# [Provided records]

#####

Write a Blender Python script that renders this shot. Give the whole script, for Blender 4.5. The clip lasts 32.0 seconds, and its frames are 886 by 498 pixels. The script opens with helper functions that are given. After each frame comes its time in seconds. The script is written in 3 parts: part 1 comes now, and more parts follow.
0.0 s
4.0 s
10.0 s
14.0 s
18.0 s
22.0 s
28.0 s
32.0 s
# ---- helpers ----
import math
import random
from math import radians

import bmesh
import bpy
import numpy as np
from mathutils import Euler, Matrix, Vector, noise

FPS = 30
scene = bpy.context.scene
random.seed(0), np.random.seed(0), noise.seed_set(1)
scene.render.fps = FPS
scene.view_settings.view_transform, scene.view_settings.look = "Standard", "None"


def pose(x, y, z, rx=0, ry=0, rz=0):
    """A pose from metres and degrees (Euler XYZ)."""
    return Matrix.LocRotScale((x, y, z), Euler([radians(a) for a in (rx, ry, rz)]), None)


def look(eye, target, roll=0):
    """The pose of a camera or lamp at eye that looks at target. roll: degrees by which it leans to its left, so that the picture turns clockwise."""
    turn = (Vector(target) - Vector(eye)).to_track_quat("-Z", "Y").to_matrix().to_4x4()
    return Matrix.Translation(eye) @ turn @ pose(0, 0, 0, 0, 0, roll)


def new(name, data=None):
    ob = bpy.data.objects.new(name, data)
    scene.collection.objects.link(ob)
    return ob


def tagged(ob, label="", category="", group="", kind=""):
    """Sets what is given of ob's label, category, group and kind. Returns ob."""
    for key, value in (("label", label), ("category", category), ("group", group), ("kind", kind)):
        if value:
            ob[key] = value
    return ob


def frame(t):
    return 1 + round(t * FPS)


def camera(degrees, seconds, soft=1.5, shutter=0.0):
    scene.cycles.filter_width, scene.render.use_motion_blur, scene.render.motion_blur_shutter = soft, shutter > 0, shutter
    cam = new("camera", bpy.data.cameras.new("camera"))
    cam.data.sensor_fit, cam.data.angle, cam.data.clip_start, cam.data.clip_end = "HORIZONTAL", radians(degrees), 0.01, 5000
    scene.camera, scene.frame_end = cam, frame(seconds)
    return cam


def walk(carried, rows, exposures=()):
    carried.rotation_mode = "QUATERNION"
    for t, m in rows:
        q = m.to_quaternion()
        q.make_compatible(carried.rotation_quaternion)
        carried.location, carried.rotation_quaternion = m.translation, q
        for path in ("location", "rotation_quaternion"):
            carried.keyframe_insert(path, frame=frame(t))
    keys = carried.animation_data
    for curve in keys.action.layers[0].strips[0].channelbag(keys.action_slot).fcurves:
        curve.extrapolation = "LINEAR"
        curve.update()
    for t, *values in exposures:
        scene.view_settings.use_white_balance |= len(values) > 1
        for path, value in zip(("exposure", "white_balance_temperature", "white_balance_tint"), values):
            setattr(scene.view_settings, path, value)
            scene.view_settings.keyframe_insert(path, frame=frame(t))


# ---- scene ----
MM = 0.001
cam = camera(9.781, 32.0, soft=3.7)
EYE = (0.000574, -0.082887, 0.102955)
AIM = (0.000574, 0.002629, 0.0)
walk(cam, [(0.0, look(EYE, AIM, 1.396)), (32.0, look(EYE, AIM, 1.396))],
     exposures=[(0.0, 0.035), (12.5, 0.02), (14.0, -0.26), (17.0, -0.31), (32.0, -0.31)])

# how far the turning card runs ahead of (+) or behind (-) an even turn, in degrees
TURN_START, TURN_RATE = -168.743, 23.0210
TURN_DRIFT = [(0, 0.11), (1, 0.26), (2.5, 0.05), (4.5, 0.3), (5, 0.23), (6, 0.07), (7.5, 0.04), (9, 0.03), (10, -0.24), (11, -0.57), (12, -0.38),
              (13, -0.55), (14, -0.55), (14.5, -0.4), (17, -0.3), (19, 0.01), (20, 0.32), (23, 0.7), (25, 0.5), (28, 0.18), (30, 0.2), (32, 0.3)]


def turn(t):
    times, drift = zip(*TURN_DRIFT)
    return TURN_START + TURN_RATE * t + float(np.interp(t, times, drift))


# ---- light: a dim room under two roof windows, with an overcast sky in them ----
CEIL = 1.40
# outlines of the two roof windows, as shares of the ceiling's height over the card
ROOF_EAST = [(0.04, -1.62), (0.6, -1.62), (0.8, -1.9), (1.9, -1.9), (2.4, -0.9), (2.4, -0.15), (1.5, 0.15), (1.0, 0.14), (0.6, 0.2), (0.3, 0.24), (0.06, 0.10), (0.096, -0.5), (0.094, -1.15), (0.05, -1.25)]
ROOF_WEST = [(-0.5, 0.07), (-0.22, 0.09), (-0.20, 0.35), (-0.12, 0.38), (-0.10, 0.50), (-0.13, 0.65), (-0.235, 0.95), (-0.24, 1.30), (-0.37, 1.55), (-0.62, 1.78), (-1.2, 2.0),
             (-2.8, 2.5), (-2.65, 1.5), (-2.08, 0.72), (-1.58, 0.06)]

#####

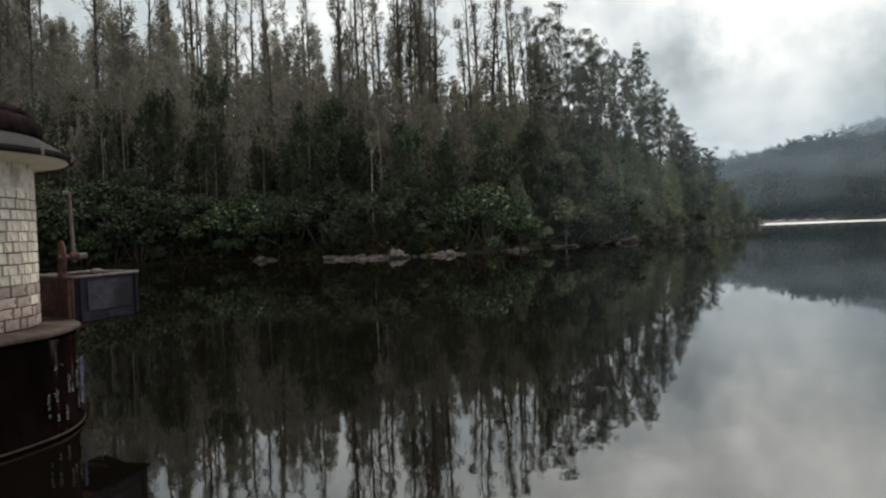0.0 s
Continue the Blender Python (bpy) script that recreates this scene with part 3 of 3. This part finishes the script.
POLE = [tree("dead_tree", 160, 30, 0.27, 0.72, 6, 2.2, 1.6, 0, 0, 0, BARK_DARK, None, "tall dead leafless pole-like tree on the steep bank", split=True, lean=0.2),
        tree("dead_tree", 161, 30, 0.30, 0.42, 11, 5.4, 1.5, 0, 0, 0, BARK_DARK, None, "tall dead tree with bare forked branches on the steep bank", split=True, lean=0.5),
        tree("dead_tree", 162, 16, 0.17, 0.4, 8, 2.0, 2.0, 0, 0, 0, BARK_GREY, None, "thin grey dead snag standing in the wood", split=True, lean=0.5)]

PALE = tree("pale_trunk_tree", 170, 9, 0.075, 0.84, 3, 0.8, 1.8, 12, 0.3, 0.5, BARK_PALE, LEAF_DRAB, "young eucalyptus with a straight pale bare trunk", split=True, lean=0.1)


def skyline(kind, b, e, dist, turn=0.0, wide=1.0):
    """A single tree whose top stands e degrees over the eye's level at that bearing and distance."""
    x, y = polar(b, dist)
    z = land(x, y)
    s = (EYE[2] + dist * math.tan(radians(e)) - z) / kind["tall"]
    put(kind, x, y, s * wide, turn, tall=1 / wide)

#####

Every line from the one containing "for t, *values" through the one containing "-0.31), (32.0, -0.31)])" is to be given again exactly, both ends included, and no line outside that range.

    for t, *values in exposures:
        scene.view_settings.use_white_balance |= len(values) > 1
        for path, value in zip(("exposure", "white_balance_temperature", "white_balance_tint"), values):
            setattr(scene.view_settings, path, value)
            scene.view_settings.keyframe_insert(path, frame=frame(t))


# ---- scene ----
MM = 0.001
cam = camera(9.781, 32.0, soft=3.7)
EYE = (0.000574, -0.082887, 0.102955)
AIM = (0.000574, 0.002629, 0.0)
walk(cam, [(0.0, look(EYE, AIM, 1.396)), (32.0, look(EYE, AIM, 1.396))],
     exposures=[(0.0, 0.035), (12.5, 0.02), (14.0, -0.26), (17.0, -0.31), (32.0, -0.31)])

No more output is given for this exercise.